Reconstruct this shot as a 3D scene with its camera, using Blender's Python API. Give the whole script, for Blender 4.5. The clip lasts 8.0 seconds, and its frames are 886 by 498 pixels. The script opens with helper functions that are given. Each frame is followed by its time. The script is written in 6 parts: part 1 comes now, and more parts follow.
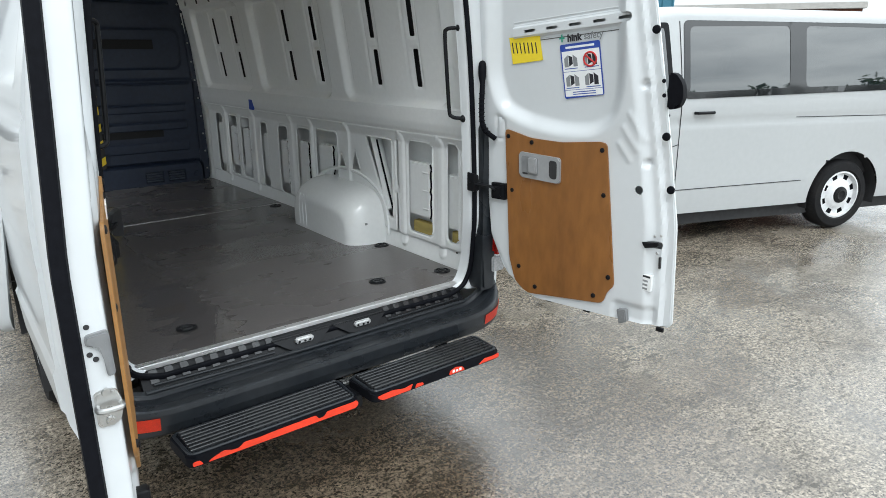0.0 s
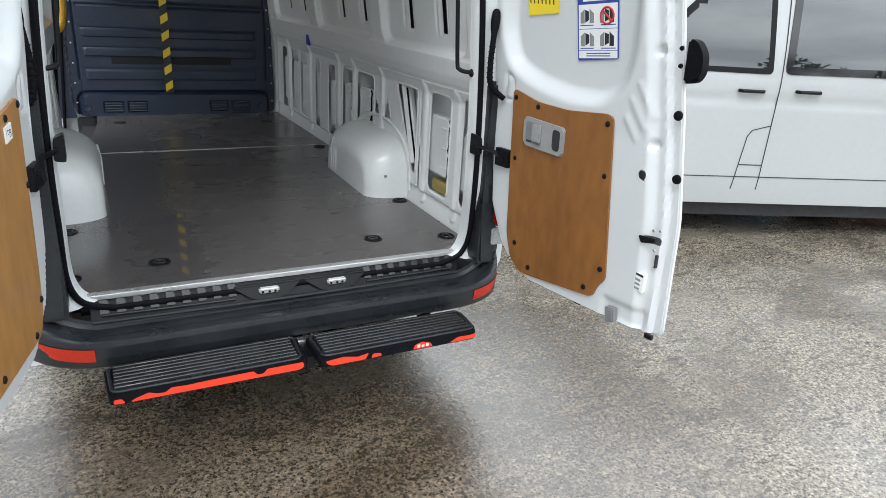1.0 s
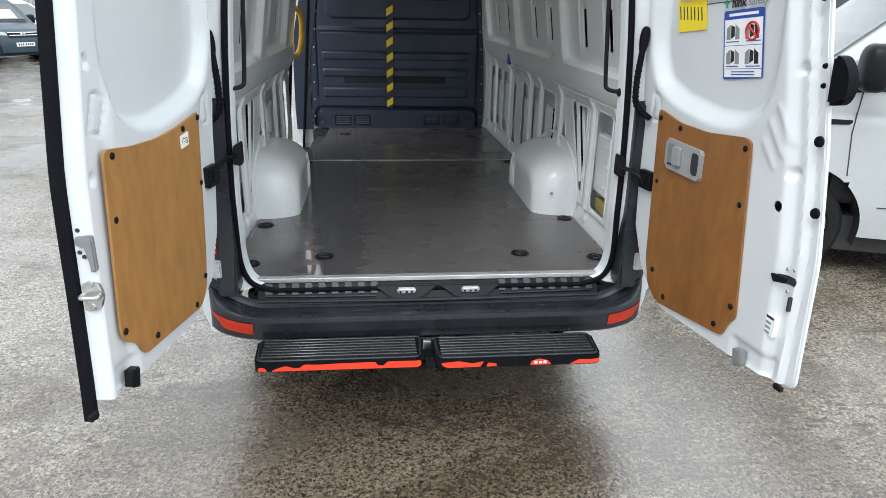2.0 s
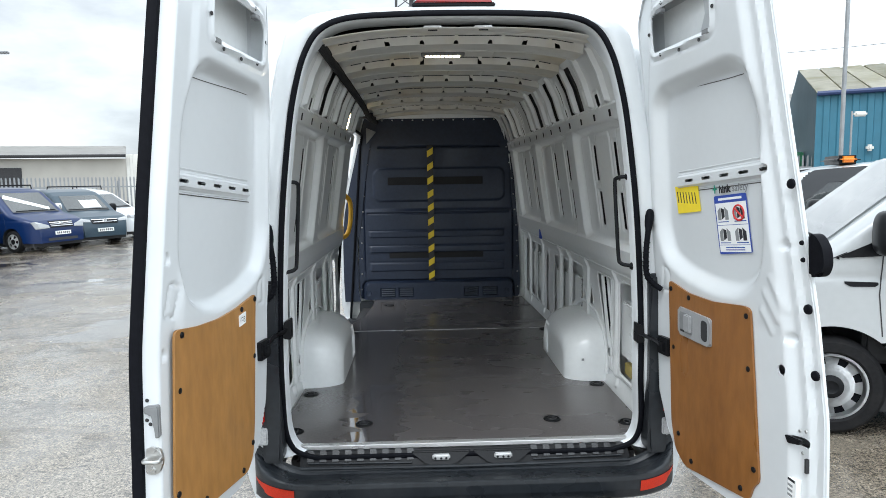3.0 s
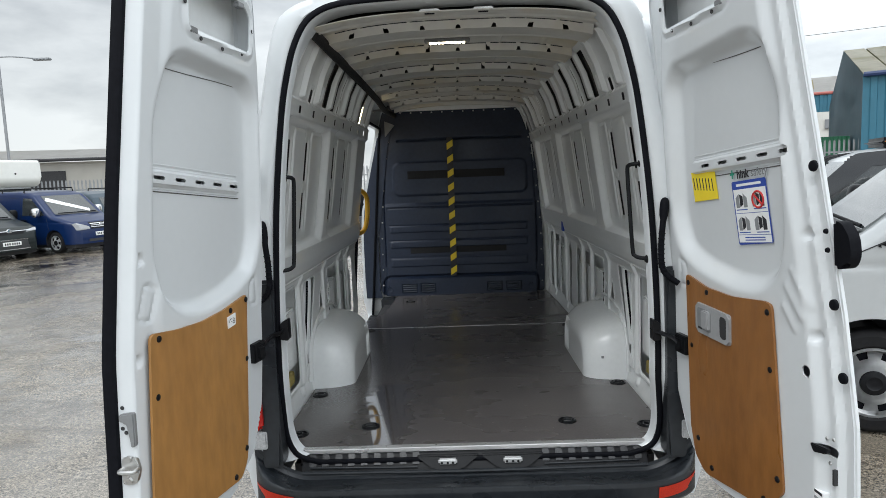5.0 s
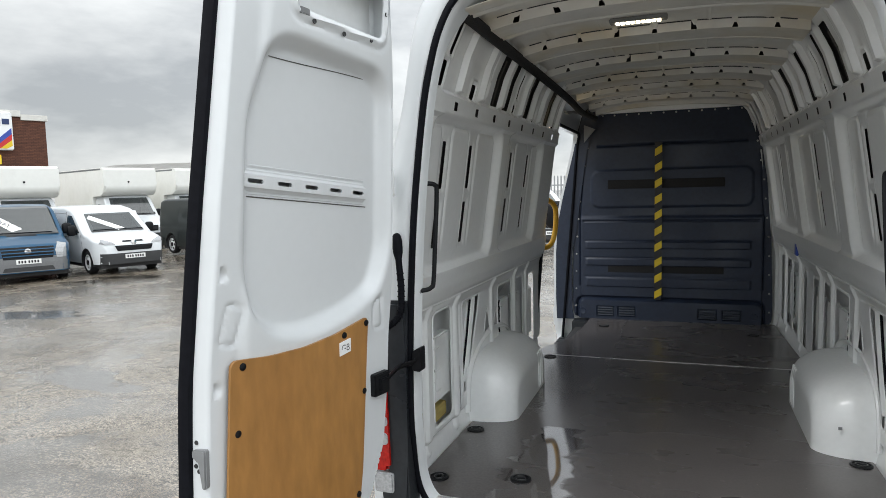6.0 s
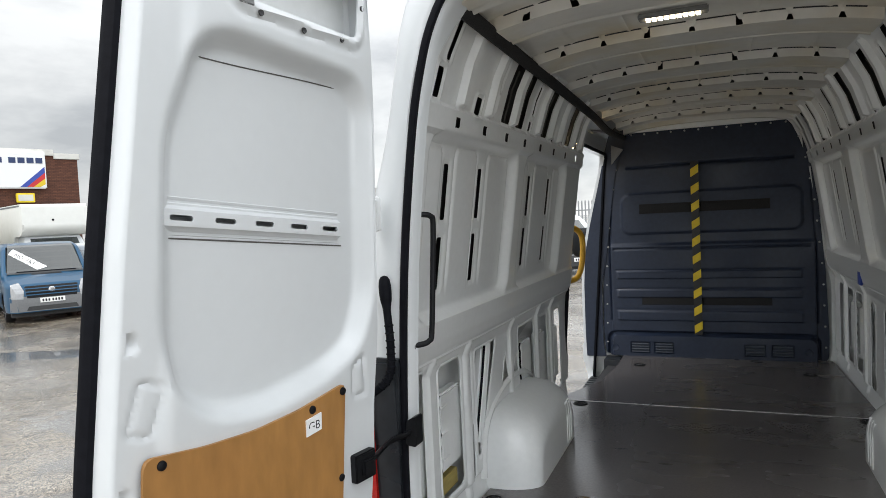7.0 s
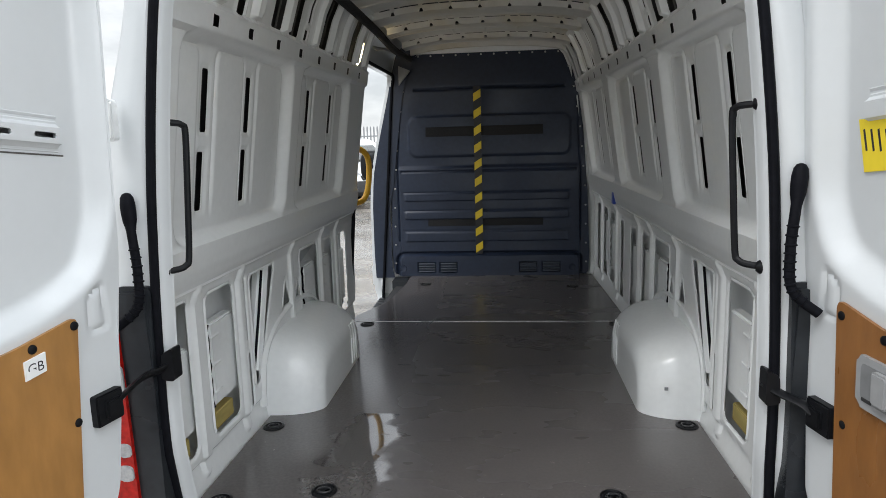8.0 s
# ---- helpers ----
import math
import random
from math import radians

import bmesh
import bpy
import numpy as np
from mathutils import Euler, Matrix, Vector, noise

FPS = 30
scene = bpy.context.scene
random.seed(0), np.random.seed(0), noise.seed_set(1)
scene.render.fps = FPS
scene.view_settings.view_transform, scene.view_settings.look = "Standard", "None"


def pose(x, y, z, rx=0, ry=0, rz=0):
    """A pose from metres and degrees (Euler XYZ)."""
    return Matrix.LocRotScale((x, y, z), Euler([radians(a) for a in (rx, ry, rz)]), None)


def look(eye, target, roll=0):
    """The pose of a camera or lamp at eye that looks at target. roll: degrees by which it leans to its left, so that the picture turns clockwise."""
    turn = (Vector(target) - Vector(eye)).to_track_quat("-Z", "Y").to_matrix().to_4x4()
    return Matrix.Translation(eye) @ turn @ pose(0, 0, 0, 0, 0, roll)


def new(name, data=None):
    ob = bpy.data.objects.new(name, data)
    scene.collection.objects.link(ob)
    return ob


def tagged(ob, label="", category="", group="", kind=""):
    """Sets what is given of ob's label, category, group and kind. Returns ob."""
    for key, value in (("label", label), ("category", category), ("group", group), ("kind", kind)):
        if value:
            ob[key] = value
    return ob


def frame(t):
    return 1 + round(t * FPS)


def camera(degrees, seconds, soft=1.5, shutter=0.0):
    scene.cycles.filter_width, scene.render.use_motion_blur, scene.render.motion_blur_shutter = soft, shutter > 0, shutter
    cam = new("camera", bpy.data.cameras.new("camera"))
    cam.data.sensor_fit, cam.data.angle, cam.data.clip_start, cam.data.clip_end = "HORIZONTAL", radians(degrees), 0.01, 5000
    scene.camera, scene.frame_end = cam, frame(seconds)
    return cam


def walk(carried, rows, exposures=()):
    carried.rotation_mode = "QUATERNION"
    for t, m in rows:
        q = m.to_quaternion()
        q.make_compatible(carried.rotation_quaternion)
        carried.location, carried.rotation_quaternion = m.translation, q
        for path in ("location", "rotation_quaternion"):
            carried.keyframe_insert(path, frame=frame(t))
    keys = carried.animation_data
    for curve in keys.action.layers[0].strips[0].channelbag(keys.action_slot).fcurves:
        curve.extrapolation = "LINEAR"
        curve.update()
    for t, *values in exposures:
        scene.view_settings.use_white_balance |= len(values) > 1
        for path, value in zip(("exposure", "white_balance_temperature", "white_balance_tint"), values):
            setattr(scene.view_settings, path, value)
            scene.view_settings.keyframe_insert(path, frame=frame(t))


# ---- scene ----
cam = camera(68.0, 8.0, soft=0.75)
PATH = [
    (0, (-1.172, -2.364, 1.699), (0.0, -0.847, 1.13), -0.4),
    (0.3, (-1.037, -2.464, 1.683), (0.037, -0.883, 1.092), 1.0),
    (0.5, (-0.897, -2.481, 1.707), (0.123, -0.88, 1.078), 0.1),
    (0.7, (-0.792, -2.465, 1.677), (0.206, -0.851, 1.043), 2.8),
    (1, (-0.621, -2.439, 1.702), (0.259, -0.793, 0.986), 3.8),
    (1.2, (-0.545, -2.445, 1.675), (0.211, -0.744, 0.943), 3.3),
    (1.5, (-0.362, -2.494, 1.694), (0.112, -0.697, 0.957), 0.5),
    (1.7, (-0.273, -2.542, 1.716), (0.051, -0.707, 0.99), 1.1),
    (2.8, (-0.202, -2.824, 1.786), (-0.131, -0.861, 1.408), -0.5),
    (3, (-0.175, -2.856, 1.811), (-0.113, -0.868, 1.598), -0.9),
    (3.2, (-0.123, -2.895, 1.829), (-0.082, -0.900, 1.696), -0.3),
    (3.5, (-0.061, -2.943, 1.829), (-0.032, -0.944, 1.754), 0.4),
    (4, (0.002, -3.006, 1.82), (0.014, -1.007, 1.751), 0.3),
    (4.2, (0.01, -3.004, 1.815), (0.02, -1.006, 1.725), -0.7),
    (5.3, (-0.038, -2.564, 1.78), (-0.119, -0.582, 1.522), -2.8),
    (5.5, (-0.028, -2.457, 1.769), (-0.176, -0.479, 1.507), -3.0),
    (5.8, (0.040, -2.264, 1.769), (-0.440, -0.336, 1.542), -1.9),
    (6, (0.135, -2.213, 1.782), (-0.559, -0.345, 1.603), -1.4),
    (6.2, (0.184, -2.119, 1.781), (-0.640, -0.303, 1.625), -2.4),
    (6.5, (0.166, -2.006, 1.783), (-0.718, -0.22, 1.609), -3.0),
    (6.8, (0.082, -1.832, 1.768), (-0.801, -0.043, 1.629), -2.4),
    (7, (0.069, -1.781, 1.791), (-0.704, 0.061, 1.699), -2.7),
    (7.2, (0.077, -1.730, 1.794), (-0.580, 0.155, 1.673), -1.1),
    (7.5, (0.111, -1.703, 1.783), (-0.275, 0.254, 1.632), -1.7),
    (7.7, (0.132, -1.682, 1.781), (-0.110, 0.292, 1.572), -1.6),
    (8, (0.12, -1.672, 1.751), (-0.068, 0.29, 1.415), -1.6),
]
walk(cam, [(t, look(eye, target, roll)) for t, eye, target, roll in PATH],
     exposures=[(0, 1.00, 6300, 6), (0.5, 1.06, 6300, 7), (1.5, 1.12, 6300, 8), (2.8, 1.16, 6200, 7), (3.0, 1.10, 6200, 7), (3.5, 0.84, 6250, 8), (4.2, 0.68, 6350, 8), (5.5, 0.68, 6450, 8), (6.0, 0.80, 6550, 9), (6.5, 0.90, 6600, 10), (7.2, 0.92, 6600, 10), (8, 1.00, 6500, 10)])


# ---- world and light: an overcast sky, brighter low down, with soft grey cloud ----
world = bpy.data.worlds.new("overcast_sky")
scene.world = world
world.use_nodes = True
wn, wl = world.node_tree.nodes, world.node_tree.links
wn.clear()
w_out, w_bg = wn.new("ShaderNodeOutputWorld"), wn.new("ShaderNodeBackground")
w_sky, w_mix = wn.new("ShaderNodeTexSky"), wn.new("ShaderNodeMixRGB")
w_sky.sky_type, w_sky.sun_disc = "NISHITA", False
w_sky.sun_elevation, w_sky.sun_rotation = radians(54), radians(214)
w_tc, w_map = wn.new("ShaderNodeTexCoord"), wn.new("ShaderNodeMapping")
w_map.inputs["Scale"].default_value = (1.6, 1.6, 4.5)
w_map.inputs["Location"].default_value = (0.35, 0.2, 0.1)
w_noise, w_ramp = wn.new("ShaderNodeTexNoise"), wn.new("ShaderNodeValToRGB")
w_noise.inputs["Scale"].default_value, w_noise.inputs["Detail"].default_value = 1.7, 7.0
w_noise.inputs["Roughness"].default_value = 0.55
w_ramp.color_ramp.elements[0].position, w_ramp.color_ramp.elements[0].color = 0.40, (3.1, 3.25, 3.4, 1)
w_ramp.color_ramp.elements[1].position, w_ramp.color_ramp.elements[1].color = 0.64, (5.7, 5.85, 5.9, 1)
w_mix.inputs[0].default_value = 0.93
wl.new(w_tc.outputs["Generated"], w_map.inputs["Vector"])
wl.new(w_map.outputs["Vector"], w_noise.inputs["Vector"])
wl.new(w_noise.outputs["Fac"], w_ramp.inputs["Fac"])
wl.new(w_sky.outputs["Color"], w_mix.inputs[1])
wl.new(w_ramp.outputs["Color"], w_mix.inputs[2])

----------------

EXERCISE DETAILS
Looking at the data above, show all lines where the word "exposures" occurs.

RESULT FOR THIS EXERCISE
def walk(carried, rows, exposures=()):
    for t, *values in exposures:
     exposures=[(0, 1.00, 6300, 6), (0.5, 1.06, 6300, 7), (1.5, 1.12, 6300, 8), (2.8, 1.16, 6200, 7), (3.0, 1.10, 6200, 7), (3.5, 0.84, 6250, 8), (4.2, 0.68, 6350, 8), (5.5, 0.68, 6450, 8), (6.0, 0.80, 6550, 9), (6.5, 0.90, 6600, 10), (7.2, 0.92, 6600, 10), (8, 1.00, 6500, 10)])